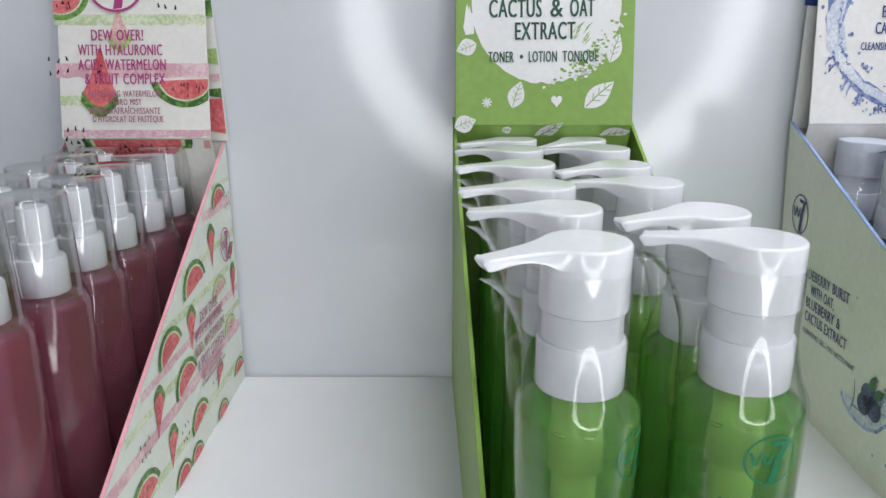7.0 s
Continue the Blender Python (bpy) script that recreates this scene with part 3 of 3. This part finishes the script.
for k, (x0, x1, y0, y1, mat) in enumerate(((8, 300, 185, 165, GREEN_WASH), (6, 305, 285, 258, PINK_WASH), (180, 292, 82, 66, GREEN_WASH), (16, 304, 400, 386, PINK_WASH), (12, 120, 338, 320, GREEN_WASH), (10, 290, 34, 18, PINK_WASH))):
    art = Art(sh)
    wash(art, mp(x0, 0)[0], mp(x1, 0)[0], mp(0, y0)[1], mp(0, y1)[1], mat, 1, k + 1)
    art.build("printed_stripe", flap)
for cx, cy, r, deg, span in ((165, 14, 78, 186, 150), (22, 128, 56, 200, 150), (258, 284, 68, 190, 165)):
    art = Art(sh)
    c = mp(cx, cy)
    n = 18
    for f, mat, lay in ((1.0, RIND, 2), (0.80, GREEN_WASH, 3), (0.74, FLESH, 4)):
        pts = []
        for k in range(n + 1):
            a = radians(deg + (span) * k / n)
            x, y = c[0] + f * r * K * math.cos(a), c[1] + f * 0.86 * r * K * math.sin(a)
            lim = mp(303, 0)[0]
            pts.append((max(mp(8, 0)[0], min(lim, x)), min(y, mp(0, 16)[1])))
        art.poly(pts, mat, lay)
    rg = random.Random(int(cx))
    for k in range(10):
        a, d = radians(deg + span * rg.uniform(.15, .85)), rg.uniform(.2, .62) * r * K
        x, y = c[0] + d * math.cos(a), c[1] + 0.86 * d * math.sin(a)
        if mp(12, 0)[0] < x < mp(300, 0)[0] and y < mp(0, 18)[1]:
            art.poly(turn2([(-1.6 * K, -3 * K), (1.6 * K, -3 * K), (0.6 * K, 4 * K), (-0.6 * K, 4 * K)], x, y, rg.uniform(-15, 15)), SEED, 6)
    art.build("printed_slice", flap)
art = Art(sh)
melon_wedge(art, mp(95, 228), mp(88, 362), 74 * K, 2, False, 3)
art.build("printed_slice", flap)
art = Art(sh)
melon_wedge(art, mp(132, 150), mp(134, 235), 46 * K, 2, True, 4, False)
art.build("printed_slice", flap)
for k, (x, y) in enumerate(((228, 138), (16, 36), (14, 262), (40, 395))):
    art = Art(sh)
    seed_group(art, *mp(x, y), 40 * K, 3, k)
    art.build("printed_seeds", flap)["kind"] = "stuff"
art = Art(sh)
emblem(art, *mp(130, 105), 54 * K, MAGENTA, CREAM, 6)
art.build("emblem", flap, "magenta round mark")
for txt, x0, x1, y0, y1 in (("DEW OVER!", 80, 180, 215, 194), ("WITH HYALURONIC", 53, 216, 243, 222), ("ACID, WATERMELON", 52, 222, 271, 250), ("& FRUIT COMPLEX", 64, 220, 298, 277)):
    u0, v0 = mp(x0, y0)
    words("lettering", txt, sh, u0, mp(x1, y0)[0], v0, (y0 - y1) * K, MAGENTA, flap, 9)
for txt, x0, x1, y0 in (("REFRESHING WATERMELON", 70, 210, 322), ("HYDRO MIST", 108, 172, 338), ("BRUME RAFRA\u00ceCHISSANTE", 70, 208, 355), ("D'HYDROLAT DE PAST\u00c8QUE", 76, 214, 371)):
    u0, v0 = mp(x0, y0)
    words("lettering", txt, sh, u0, mp(x1, y0)[0], v0, 12 * K, MAUVE, flap, 9)
art = Art(sh2)
wash(art, -0.043, 0.043, -0.0225, -0.0185, GREEN_WASH, 1, 9)
art.build("printed_stripe", tuck)
art = Art(sh2)
wash(art, -0.043, 0.043, -0.0540, -0.0500, GREEN_WASH, 1, 3)
art.build("printed_stripe", tuck)
art = Art(sh2)
melon_half(art, 0.0, -0.0004, 0.0335, 180, 2, False, 2, squash=0.60)
art.build("printed_slice", tuck)
art = Art(sh2)
art.poly([(0.0400, -0.001), (0.0438, -0.001), (0.0434, -0.0145), (0.0385, -0.0150)], FLESH_PALE, 2)
art.poly([(0.0385, -0.0150), (0.0434, -0.0145), (0.0430, -0.0215), (0.0370, -0.0200)], RIND, 2)
art.build("printed_slice", tuck)
art = Art(sh2)
seed_group(art, 0.0215, -0.0435, 0.013, 2, 8)
seed_group(art, -0.036, -0.006, 0.012, 2, 9)
art.build("printed_seeds", tuck)["kind"] = "stuff"

for v0, v1, mat in ((0.030, 0.052, FLESH), (0.052, 0.058, RIND), (0.072, 0.082, RIND_PALE), (0.062, 0.067, PINK_WASH), (0.100, 0.110, RIND), (0.116, 0.130, FLESH_PALE)):
    art = Art(sh3)
    f0, f1 = 0.0038 - 0.0050 * v0 / 0.15, 0.0038 - 0.0050 * v1 / 0.15
    art.poly([(-0.010, v0 + 0.002), (f0, v0), (f1, v1), (-0.010, v1 - 0.001)], mat, 1)
    art.build("printed_patch", board)

# side panel that faces the empty stretch of shelf
side = Sheet((LX, 0, 0), (0, 1, 0), (0, 0, 1))


def slope_z(y):
    return 0.0270 + (y + 0.2145) * (0.1645 - 0.0270) / 0.239


for z0, z1, mat in ((0.0165, 0.0215, GREEN_WASH), (0.0395, 0.0460, PINK_WASH), (0.0545, 0.0590, GREEN_WASH), (0.0660, 0.0705, PINK_WASH), (0.0840, 0.0885, GREEN_WASH), (0.1040, 0.1085, GREEN_WASH), (0.1250, 0.1310, PINK_WASH), (0.1400, 0.1430, GREEN_WASH)):
    y0 = max(-0.2135, -0.2145 + (z1 - 0.0270 + 0.001) * 0.239 / 0.1375)
    art = Art(side)
    wash(art, y0, 0.0235, z0, z1, mat, 1, int(z0 * 10000))
    art.build("printed_stripe", m_right)
for k, (tip, top, w, pale) in enumerate((((-0.1916, 0.0146), (-0.188, 0.0400), 0.013, False), ((-0.1112, 0.0153), (-0.104, 0.0375), 0.013, False), ((-0.1232, 0.0400), (-0.1155, 0.0650), 0.014, False),
                                          ((-0.0678, 0.0622), (-0.0640, 0.0874), 0.014, False), ((-0.0221, 0.0961), (-0.0200, 0.1222), 0.014, False), ((0.0136, 0.0627), (0.0160, 0.0874), 0.011, False),
                                          ((-0.0328, 0.0205), (-0.0229, 0.0365), 0.012, False))):
    art = Art(side)
    melon_wedge(art, tip, top, w, 3, pale, k)
    art.build("printed_slice", m_right)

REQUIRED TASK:
Give every line above again exactly, with no pictures.

SOLUTION TO THE EXERCISE:
7.0 s
Continue the Blender Python (bpy) script that recreates this scene with part 3 of 3. This part finishes the script.
for k, (x0, x1, y0, y1, mat) in enumerate(((8, 300, 185, 165, GREEN_WASH), (6, 305, 285, 258, PINK_WASH), (180, 292, 82, 66, GREEN_WASH), (16, 304, 400, 386, PINK_WASH), (12, 120, 338, 320, GREEN_WASH), (10, 290, 34, 18, PINK_WASH))):
    art = Art(sh)
    wash(art, mp(x0, 0)[0], mp(x1, 0)[0], mp(0, y0)[1], mp(0, y1)[1], mat, 1, k + 1)
    art.build("printed_stripe", flap)
for cx, cy, r, deg, span in ((165, 14, 78, 186, 150), (22, 128, 56, 200, 150), (258, 284, 68, 190, 165)):
    art = Art(sh)
    c = mp(cx, cy)
    n = 18
    for f, mat, lay in ((1.0, RIND, 2), (0.80, GREEN_WASH, 3), (0.74, FLESH, 4)):
        pts = []
        for k in range(n + 1):
            a = radians(deg + (span) * k / n)
            x, y = c[0] + f * r * K * math.cos(a), c[1] + f * 0.86 * r * K * math.sin(a)
            lim = mp(303, 0)[0]
            pts.append((max(mp(8, 0)[0], min(lim, x)), min(y, mp(0, 16)[1])))
        art.poly(pts, mat, lay)
    rg = random.Random(int(cx))
    for k in range(10):
        a, d = radians(deg + span * rg.uniform(.15, .85)), rg.uniform(.2, .62) * r * K
        x, y = c[0] + d * math.cos(a), c[1] + 0.86 * d * math.sin(a)
        if mp(12, 0)[0] < x < mp(300, 0)[0] and y < mp(0, 18)[1]:
            art.poly(turn2([(-1.6 * K, -3 * K), (1.6 * K, -3 * K), (0.6 * K, 4 * K), (-0.6 * K, 4 * K)], x, y, rg.uniform(-15, 15)), SEED, 6)
    art.build("printed_slice", flap)
art = Art(sh)
melon_wedge(art, mp(95, 228), mp(88, 362), 74 * K, 2, False, 3)
art.build("printed_slice", flap)
art = Art(sh)
melon_wedge(art, mp(132, 150), mp(134, 235), 46 * K, 2, True, 4, False)
art.build("printed_slice", flap)
for k, (x, y) in enumerate(((228, 138), (16, 36), (14, 262), (40, 395))):
    art = Art(sh)
    seed_group(art, *mp(x, y), 40 * K, 3, k)
    art.build("printed_seeds", flap)["kind"] = "stuff"
art = Art(sh)
emblem(art, *mp(130, 105), 54 * K, MAGENTA, CREAM, 6)
art.build("emblem", flap, "magenta round mark")
for txt, x0, x1, y0, y1 in (("DEW OVER!", 80, 180, 215, 194), ("WITH HYALURONIC", 53, 216, 243, 222), ("ACID, WATERMELON", 52, 222, 271, 250), ("& FRUIT COMPLEX", 64, 220, 298, 277)):
    u0, v0 = mp(x0, y0)
    words("lettering", txt, sh, u0, mp(x1, y0)[0], v0, (y0 - y1) * K, MAGENTA, flap, 9)
for txt, x0, x1, y0 in (("REFRESHING WATERMELON", 70, 210, 322), ("HYDRO MIST", 108, 172, 338), ("BRUME RAFRA\u00ceCHISSANTE", 70, 208, 355), ("D'HYDROLAT DE PAST\u00c8QUE", 76, 214, 371)):
    u0, v0 = mp(x0, y0)
    words("lettering", txt, sh, u0, mp(x1, y0)[0], v0, 12 * K, MAUVE, flap, 9)
art = Art(sh2)
wash(art, -0.043, 0.043, -0.0225, -0.0185, GREEN_WASH, 1, 9)
art.build("printed_stripe", tuck)
art = Art(sh2)
wash(art, -0.043, 0.043, -0.0540, -0.0500, GREEN_WASH, 1, 3)
art.build("printed_stripe", tuck)
art = Art(sh2)
melon_half(art, 0.0, -0.0004, 0.0335, 180, 2, False, 2, squash=0.60)
art.build("printed_slice", tuck)
art = Art(sh2)
art.poly([(0.0400, -0.001), (0.0438, -0.001), (0.0434, -0.0145), (0.0385, -0.0150)], FLESH_PALE, 2)
art.poly([(0.0385, -0.0150), (0.0434, -0.0145), (0.0430, -0.0215), (0.0370, -0.0200)], RIND, 2)
art.build("printed_slice", tuck)
art = Art(sh2)
seed_group(art, 0.0215, -0.0435, 0.013, 2, 8)
seed_group(art, -0.036, -0.006, 0.012, 2, 9)
art.build("printed_seeds", tuck)["kind"] = "stuff"

for v0, v1, mat in ((0.030, 0.052, FLESH), (0.052, 0.058, RIND), (0.072, 0.082, RIND_PALE), (0.062, 0.067, PINK_WASH), (0.100, 0.110, RIND), (0.116, 0.130, FLESH_PALE)):
    art = Art(sh3)
    f0, f1 = 0.0038 - 0.0050 * v0 / 0.15, 0.0038 - 0.0050 * v1 / 0.15
    art.poly([(-0.010, v0 + 0.002), (f0, v0), (f1, v1), (-0.010, v1 - 0.001)], mat, 1)
    art.build("printed_patch", board)

# side panel that faces the empty stretch of shelf
side = Sheet((LX, 0, 0), (0, 1, 0), (0, 0, 1))


def slope_z(y):
    return 0.0270 + (y + 0.2145) * (0.1645 - 0.0270) / 0.239


for z0, z1, mat in ((0.0165, 0.0215, GREEN_WASH), (0.0395, 0.0460, PINK_WASH), (0.0545, 0.0590, GREEN_WASH), (0.0660, 0.0705, PINK_WASH), (0.0840, 0.0885, GREEN_WASH), (0.1040, 0.1085, GREEN_WASH), (0.1250, 0.1310, PINK_WASH), (0.1400, 0.1430, GREEN_WASH)):
    y0 = max(-0.2135, -0.2145 + (z1 - 0.0270 + 0.001) * 0.239 / 0.1375)
    art = Art(side)
    wash(art, y0, 0.0235, z0, z1, mat, 1, int(z0 * 10000))
    art.build("printed_stripe", m_right)
for k, (tip, top, w, pale) in enumerate((((-0.1916, 0.0146), (-0.188, 0.0400), 0.013, False), ((-0.1112, 0.0153), (-0.104, 0.0375), 0.013, False), ((-0.1232, 0.0400), (-0.1155, 0.0650), 0.014, False),
                                          ((-0.0678, 0.0622), (-0.0640, 0.0874), 0.014, False), ((-0.0221, 0.0961), (-0.0200, 0.1222), 0.014, False), ((0.0136, 0.0627), (0.0160, 0.0874), 0.011, False),
                                          ((-0.0328, 0.0205), (-0.0229, 0.0365), 0.012, False))):
    art = Art(side)
    melon_wedge(art, tip, top, w, 3, pale, k)
    art.build("printed_slice", m_right)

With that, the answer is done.